I’m going home this weekend, or tonight rather when Ness gets off work, to attend my dad’s 50th birthday party. Sh, it’s a surprise. I don’t think he still reads my blog, and even if he does, he won’t read this till this weekend, after the party.
My sister, Stephanie, planned the party. Things that she plans I tend to stay away from because she kind of half asses all the planning parts and we end up throwing it all together at the very last minute. In any case…my dad’s birthday isn’t really until the day after Christmas, but I guess she figured that he’d be expecting something then, so she decided that June would be a good time to surprise him and celebrate his birthday.
I told Stephanie that I’d put together some CD’s for my dad’s party, but now that I’m sitting down to think about it, I have no idea what he likes. But, then again, I don’t really know what my dad likes in general. Other than that, I’m in charge of bringing soda, snacks, and dessert.

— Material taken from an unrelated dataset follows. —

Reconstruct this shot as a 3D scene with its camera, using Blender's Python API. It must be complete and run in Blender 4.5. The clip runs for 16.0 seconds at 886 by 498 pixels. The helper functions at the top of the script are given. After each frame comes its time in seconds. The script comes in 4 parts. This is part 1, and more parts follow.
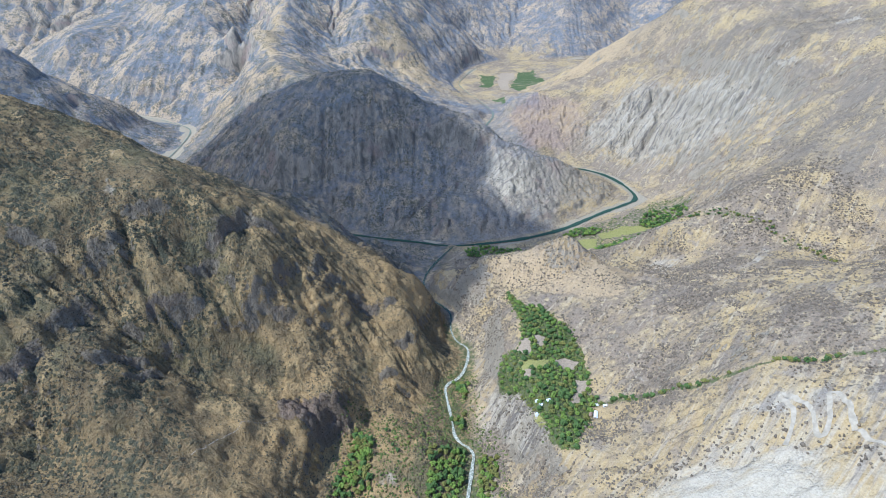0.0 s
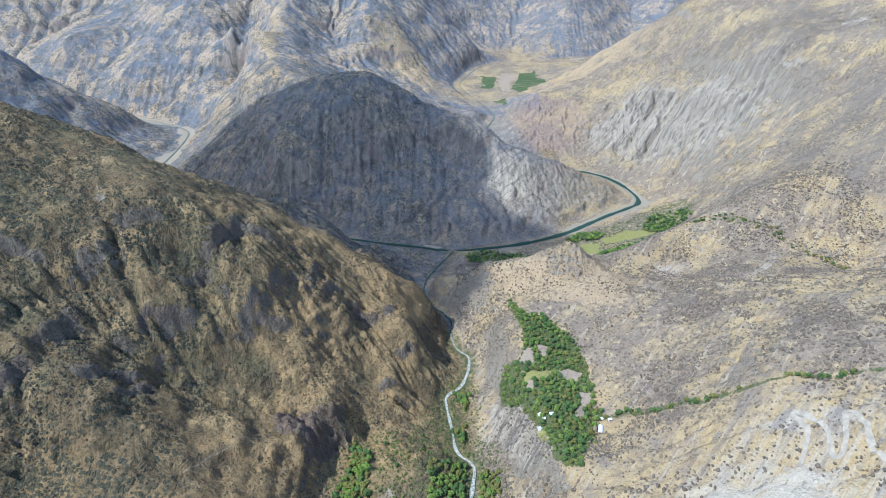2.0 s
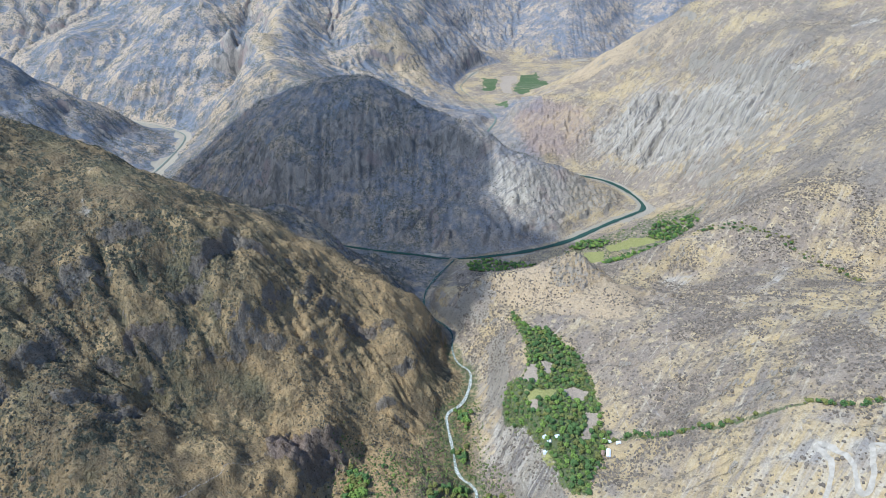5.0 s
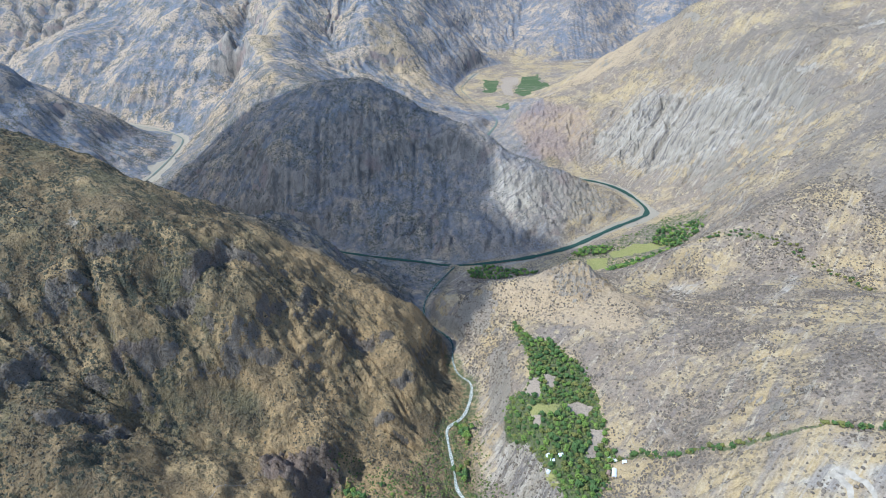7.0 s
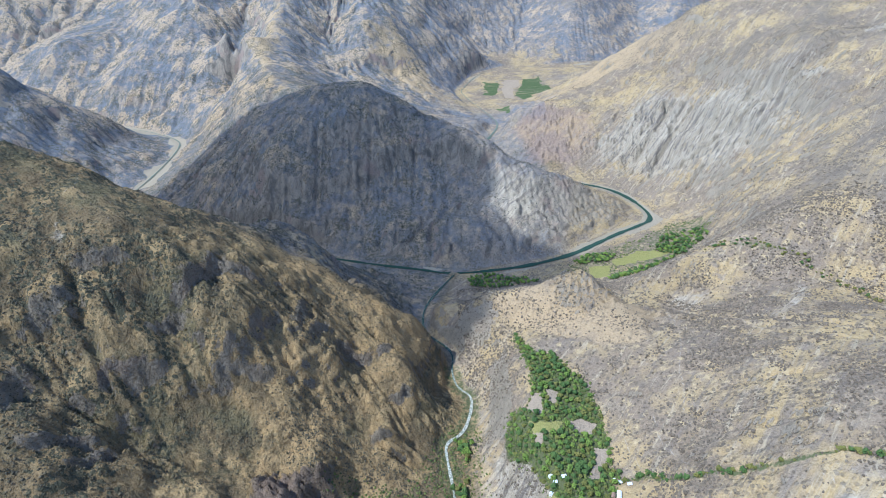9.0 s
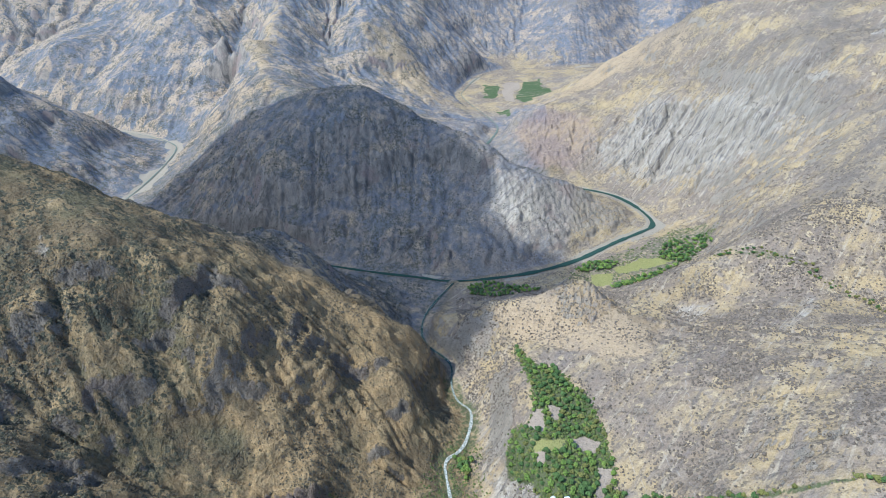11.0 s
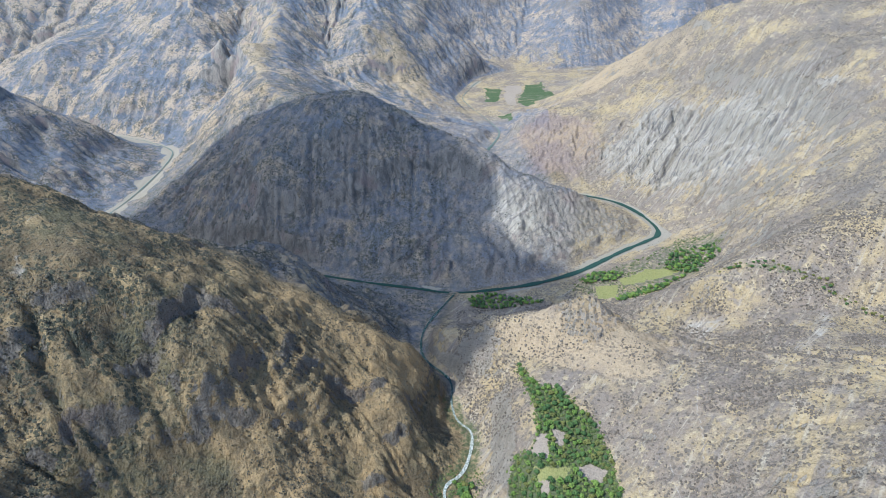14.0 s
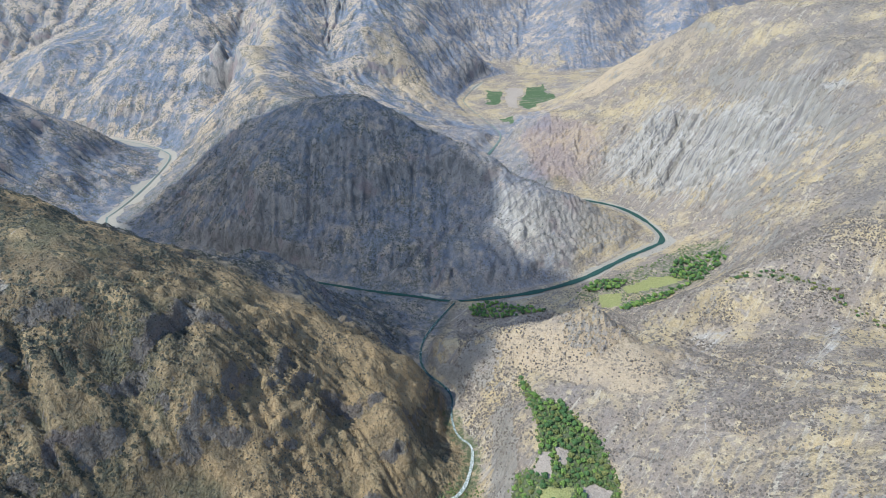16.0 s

Ness has met my family a couple of times. Well, she’s met my parents, sisters, and grandparents a couple of times. But I have a huge family so there are always more people to meet. I don’t even think I’ve met them all. What makes this one worse is that I can’t tell anyone that Ness is my girlfriend. I’m not exactly sure how they would react, and my dad says that we shouldn’t say anything. But part of me doesn’t want to keep it a secret. If they can’t deal with it, then that’s their problem. I shouldn’t have to hide part of my life. But then, if they knew about Ness, would I have to tell them that I’m trans? Or would I be satisfied with them thinking I’m a lesbian? I’m not sure how I feel about that. I’m at the point where I would just rather not say anything at all then to have to lie about who I really am. But then that would just be lying as well. If I don’t say anything to anyone about me being trans…am I really lying, or is omitting a huge part of who I am from people that might not understand, or want to understand, lying?

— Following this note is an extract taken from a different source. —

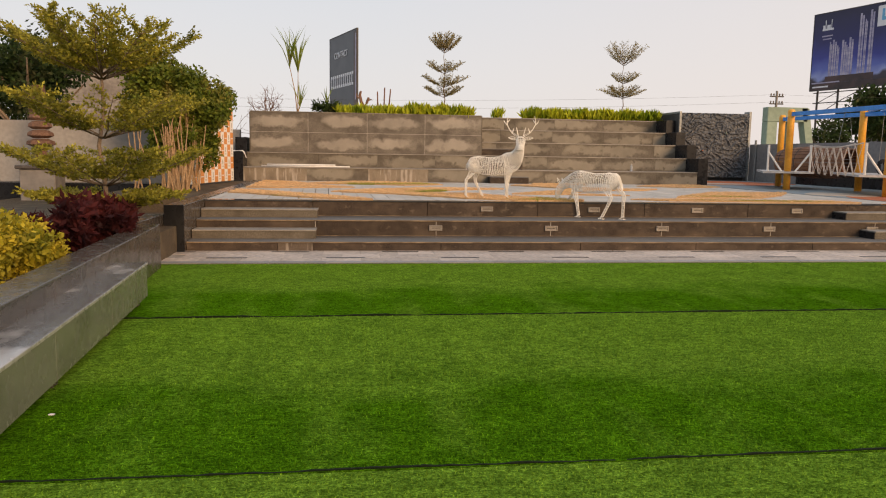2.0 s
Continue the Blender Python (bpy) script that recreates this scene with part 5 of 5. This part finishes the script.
for outline in ([(-0.42, 1.27), (0.1, 1.25), (0.52, 1.3), (0.58, 1.62), (0.42, 1.9), (0.22, 2.12), (0.1, 1.85), (-0.1, 1.55)], [(-2.6, 4.05), (-2.25, 4.1), (-1.4, 5.2), (-1.75, 5.12), (-2.25, 4.5)],
                [(-4.4, 9.1), (-2.4, 8.6), (-1.1, 9.15), (-1.7, 9.9), (-2.6, 9.4), (-3.6, 9.45)], [(4.2, 3.2), (5.6, 3.02), (6.2, 3.2), (5.4, 3.4)], [(3.3, 1.62), (5.6, 1.36), (7.0, 1.36), (5.4, 1.68)]):
    patch(outline, "green grass growing in the dry lawn patch", 3000, GREEN, GREENBLADE, 0.006)

# turf blades that stand up from the lawn where the walk passes
def turf(y0, y1, x0, x1, n):
    p = np.column_stack([rng.uniform(x0, x1, n), rng.uniform(y0, y1, n), np.full(n, -0.003)])
    return tagged(part("turf_blades", leaf_mesh("turf_blades", p, 0.02, 0.0055, 0.0, along=np.tile([0.1, 0.2, 1.0], (n, 1)), spread=0.6), TURF_BLADE), "short green artificial turf blades", "turf", kind="stuff")


for (b_, a_), n in zip(zip(seams[:4], seams[1:5]), (110000, 130000, 130000, 60000)):
    turf(a_ + 0.03, b_ - 0.04, -6.0, 6.5, n)

# ---- flagstones of the platform ----
FW, FL, SKEW = 0.322, 0.61, 0.028
near, rest_v, rest_f = [], [], []
col = 0
x = -1.16 - 18 * FW
while x < XR + 0.28:
    y = Y3 + 0.29 - (0.3 if col % 2 else 0)
    while y < TY[0] - 0.05:
        a, b = max(y, Y3 + 0.285), min(y + FL, TY[0] - 0.002)
        if b - a > 0.05 and -7.12 < x - SKEW * (b - 1.31) and x + FW - SKEW * (b - 1.31) < XR:
            if -3.0 < x < 3.4 and a < 6.2 and len(near) < 300:
                near.append((x, a, b))
            else:
                x0, x1, y0, y1 = x + 0.009, x + FW - 0.009, a + 0.004, b - 0.004
                k = len(rest_v)
                zt = Z3 - 0.004 + 0.003 * rng.random()
                rest_v += [(px - SKEW * (py - 1.31), py, pz) for pz in (Z3 - 0.03, zt) for px, py in ((x0, y0), (x1, y0), (x1, y1), (x0, y1))]
                rest_f += [(k + 4, k + 5, k + 6, k + 7), (k, k + 1, k + 5, k + 4), (k + 1, k + 2, k + 6, k + 5), (k + 2, k + 3, k + 7, k + 6), (k + 3, k, k + 4, k + 7)]
        y += FL
    x += FW
    col += 1
for x, a, b in near:
    o = slab(platform, "flagstone", FLAG, x + 0.009, x + FW - 0.009, a + 0.006, b - 0.006, Z3 - 0.03, Z3 - 0.002, 0.004)
    o.location.z += 0.003 * (rng.random() - 0.7)
    o.location.x -= SKEW * (o.location.y - 1.31)
    o.rotation_euler.z = SKEW
rest = part("flagstones", raw_mesh("flagstones", rest_v, rest_f), FLAGS_REST, platform)
tagged(rest, kind="stuff")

I have to mentally prepare myself for being around my family. I’m the black sheep of the family and in most cases, they ignore me. I can handle rejection. But since I’m bringing Ness, they are going to want to be introduced, I’m sure. They are nosy. Good news though, my bedroom is at the front of the house, away from the party, the party is in the back.


June 15, 2007
Good luck, Josh! Hope the party goes on w/o a cinch…the (lack of) questions, too…
June 17, 2007
I’m jealous, I want to party with you
July 5, 2007
Mandy, I keep telling you to get your ass to Cleveland, but noooooo, you haven’t come yet.